Australian consumers have been using more electricity during the COVID-19 pandemic, which has added to financial stress for many.

An Australian Competition and Consumer Commission study has found residential use rose significantly during the national lockdowns, which forced most people to stay at home.

In Melbourne, where restrictions have lasted longest, residential electricity use increased by between 10 and 30 per cent in April and May (depending on weather) compared to the same period last year.

Colder weather compounded costs for customers. Weather in Adelaide, Hobart, Melbourne and Sydney was colder than the 10-year average, according to the ACCC, and prompted people to use heaters more.

Yet ACCC chair Rod Sims said data suggested more customers were a month behind in paying electricity bills.

The proportion of people missing payments rose from two per cent in June to five per cent in July, according to a survey from the Consumer Policy Research Centre.

Yet the increase was greater for younger people. The two per cent missing bill payments in June climbed to 10 per cent in July.

Mr Sims was concerned the problem may escalate as more people find themselves out of work. The unemployment rate is expected to rise from 6.8 per cent later this year.

The Australian Energy Regulator has tried to help struggling customers during the pandemic.
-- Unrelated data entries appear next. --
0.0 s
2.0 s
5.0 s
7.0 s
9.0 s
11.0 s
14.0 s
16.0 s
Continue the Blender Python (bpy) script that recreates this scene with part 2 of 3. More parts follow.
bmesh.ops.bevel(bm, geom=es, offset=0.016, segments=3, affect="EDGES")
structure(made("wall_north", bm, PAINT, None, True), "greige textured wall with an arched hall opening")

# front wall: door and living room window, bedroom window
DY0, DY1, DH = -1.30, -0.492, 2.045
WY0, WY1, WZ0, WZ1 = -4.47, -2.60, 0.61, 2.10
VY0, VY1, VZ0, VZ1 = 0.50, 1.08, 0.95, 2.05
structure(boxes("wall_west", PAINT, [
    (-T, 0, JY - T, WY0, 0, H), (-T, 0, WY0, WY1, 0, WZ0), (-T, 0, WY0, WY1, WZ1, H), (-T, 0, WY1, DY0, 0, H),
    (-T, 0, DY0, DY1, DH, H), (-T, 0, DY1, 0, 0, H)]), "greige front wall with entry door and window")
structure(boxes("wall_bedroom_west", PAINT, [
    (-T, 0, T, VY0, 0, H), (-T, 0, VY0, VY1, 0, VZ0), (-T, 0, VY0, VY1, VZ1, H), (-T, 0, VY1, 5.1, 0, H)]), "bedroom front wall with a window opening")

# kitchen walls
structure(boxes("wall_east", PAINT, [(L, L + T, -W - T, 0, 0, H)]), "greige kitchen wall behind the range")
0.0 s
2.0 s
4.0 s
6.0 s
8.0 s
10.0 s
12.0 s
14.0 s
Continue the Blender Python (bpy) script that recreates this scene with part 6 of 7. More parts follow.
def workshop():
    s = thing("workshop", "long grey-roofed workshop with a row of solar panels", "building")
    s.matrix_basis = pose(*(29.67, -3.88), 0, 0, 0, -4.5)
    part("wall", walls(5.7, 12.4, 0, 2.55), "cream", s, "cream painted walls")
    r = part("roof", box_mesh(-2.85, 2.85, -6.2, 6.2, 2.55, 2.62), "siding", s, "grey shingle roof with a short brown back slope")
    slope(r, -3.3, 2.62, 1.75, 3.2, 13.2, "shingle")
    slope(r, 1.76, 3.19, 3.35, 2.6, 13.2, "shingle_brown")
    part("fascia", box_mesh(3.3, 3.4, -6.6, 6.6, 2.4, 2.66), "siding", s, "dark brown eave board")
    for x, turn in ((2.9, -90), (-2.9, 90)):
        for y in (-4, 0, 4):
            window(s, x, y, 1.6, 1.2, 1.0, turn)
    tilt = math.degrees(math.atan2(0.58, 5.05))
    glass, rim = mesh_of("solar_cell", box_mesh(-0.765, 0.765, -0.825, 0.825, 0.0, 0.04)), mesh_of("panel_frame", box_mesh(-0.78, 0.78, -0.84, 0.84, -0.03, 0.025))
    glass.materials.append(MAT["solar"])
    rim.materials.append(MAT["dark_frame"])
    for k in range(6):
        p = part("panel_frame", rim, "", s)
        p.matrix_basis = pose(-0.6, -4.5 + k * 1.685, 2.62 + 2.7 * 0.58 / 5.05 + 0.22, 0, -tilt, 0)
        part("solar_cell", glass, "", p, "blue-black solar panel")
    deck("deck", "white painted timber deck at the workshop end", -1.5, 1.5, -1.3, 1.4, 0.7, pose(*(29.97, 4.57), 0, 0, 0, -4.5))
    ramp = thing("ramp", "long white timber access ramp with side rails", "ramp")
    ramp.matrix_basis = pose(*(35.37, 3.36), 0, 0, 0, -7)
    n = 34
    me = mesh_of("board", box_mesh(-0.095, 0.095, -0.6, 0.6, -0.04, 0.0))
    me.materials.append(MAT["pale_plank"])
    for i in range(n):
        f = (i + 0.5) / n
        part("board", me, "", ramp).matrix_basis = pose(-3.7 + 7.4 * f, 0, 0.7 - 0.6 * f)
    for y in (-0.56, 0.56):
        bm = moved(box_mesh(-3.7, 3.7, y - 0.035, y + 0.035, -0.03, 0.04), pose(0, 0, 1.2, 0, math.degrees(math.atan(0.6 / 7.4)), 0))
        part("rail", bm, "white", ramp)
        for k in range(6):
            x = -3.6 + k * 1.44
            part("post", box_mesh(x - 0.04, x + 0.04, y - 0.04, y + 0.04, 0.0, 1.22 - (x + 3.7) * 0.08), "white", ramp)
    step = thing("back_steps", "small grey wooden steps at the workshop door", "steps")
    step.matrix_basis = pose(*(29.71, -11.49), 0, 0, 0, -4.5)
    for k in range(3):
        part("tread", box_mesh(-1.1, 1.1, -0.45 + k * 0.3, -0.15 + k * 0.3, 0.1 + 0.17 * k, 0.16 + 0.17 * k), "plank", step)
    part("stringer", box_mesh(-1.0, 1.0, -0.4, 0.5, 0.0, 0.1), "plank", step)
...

It has protected most customers from disconnections and debt collectors until October 31.

The regulator also gave some relief to energy retailers, who may not collect the same level of revenue. It allowed retailers to defer the network charges of struggling retail customers for six months.

People working from home have been able to claim some electricity costs in their tax return.

Overall electricity use dropped by two per cent in the second quarter of 2020 due to low levels of business use.

The ACCC report is based on more than 8.5 million bills from more than 1.5 million customers.